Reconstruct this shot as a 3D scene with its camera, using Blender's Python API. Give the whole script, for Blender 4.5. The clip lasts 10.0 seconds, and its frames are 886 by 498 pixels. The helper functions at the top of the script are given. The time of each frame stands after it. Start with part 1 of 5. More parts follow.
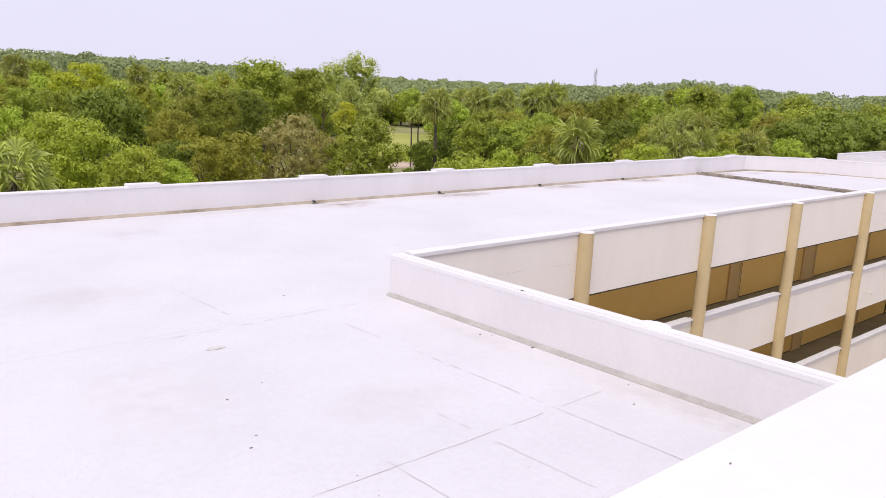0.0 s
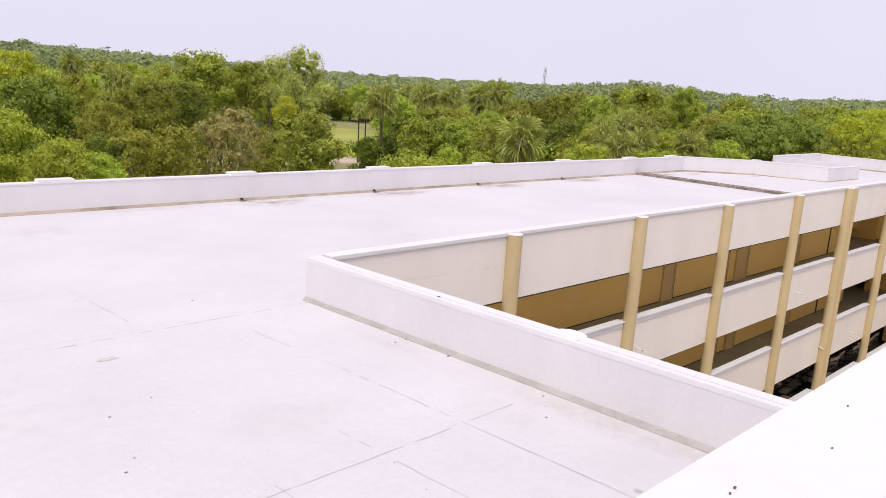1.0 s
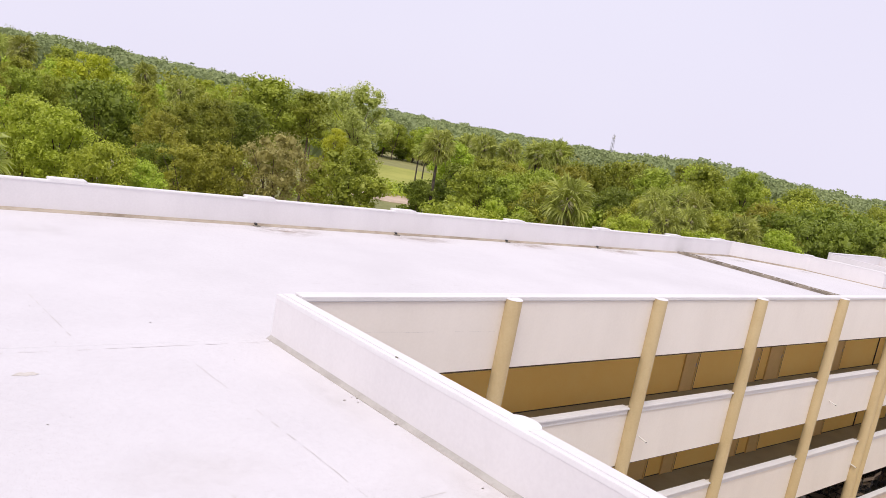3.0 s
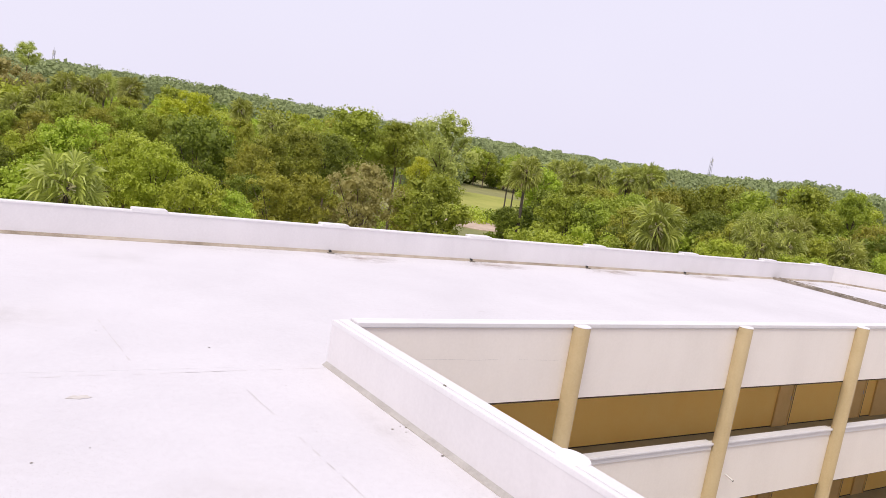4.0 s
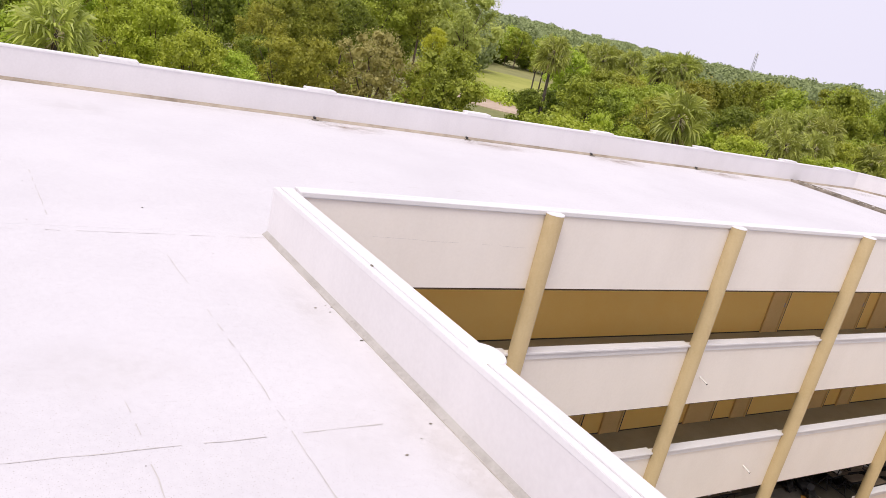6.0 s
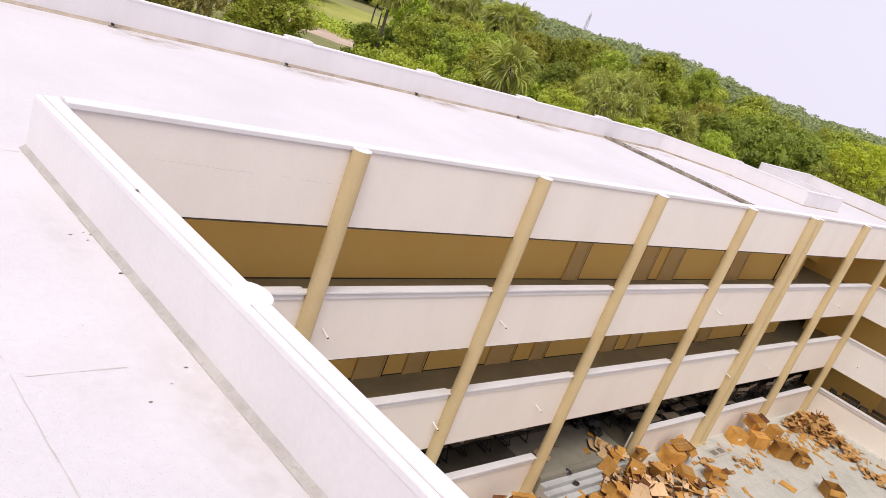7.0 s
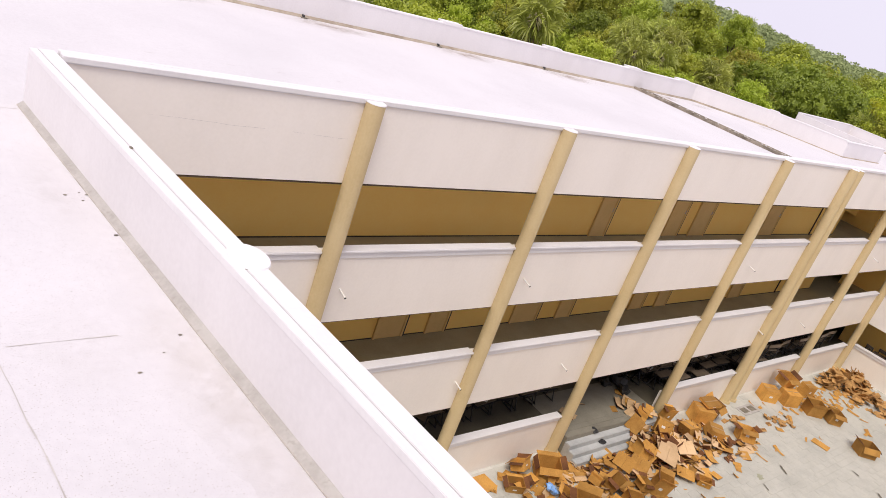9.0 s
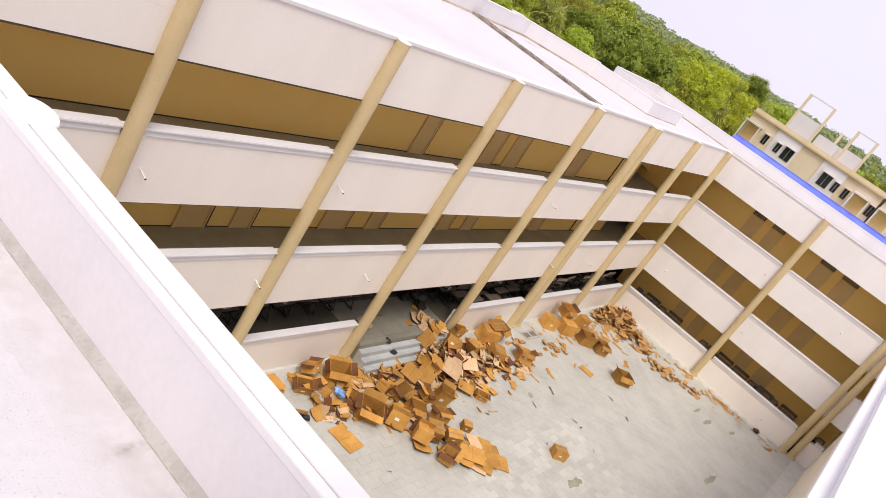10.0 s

= = = =

Do this: Quote all the lines above exactly as given. Do not include the pictures.

Solved problem:
Reconstruct this shot as a 3D scene with its camera, using Blender's Python API. Give the whole script, for Blender 4.5. The clip lasts 10.0 seconds, and its frames are 886 by 498 pixels. The helper functions at the top of the script are given. The time of each frame stands after it. Start with part 1 of 5. More parts follow.
0.0 s
1.0 s
3.0 s
4.0 s
6.0 s
7.0 s
9.0 s
10.0 s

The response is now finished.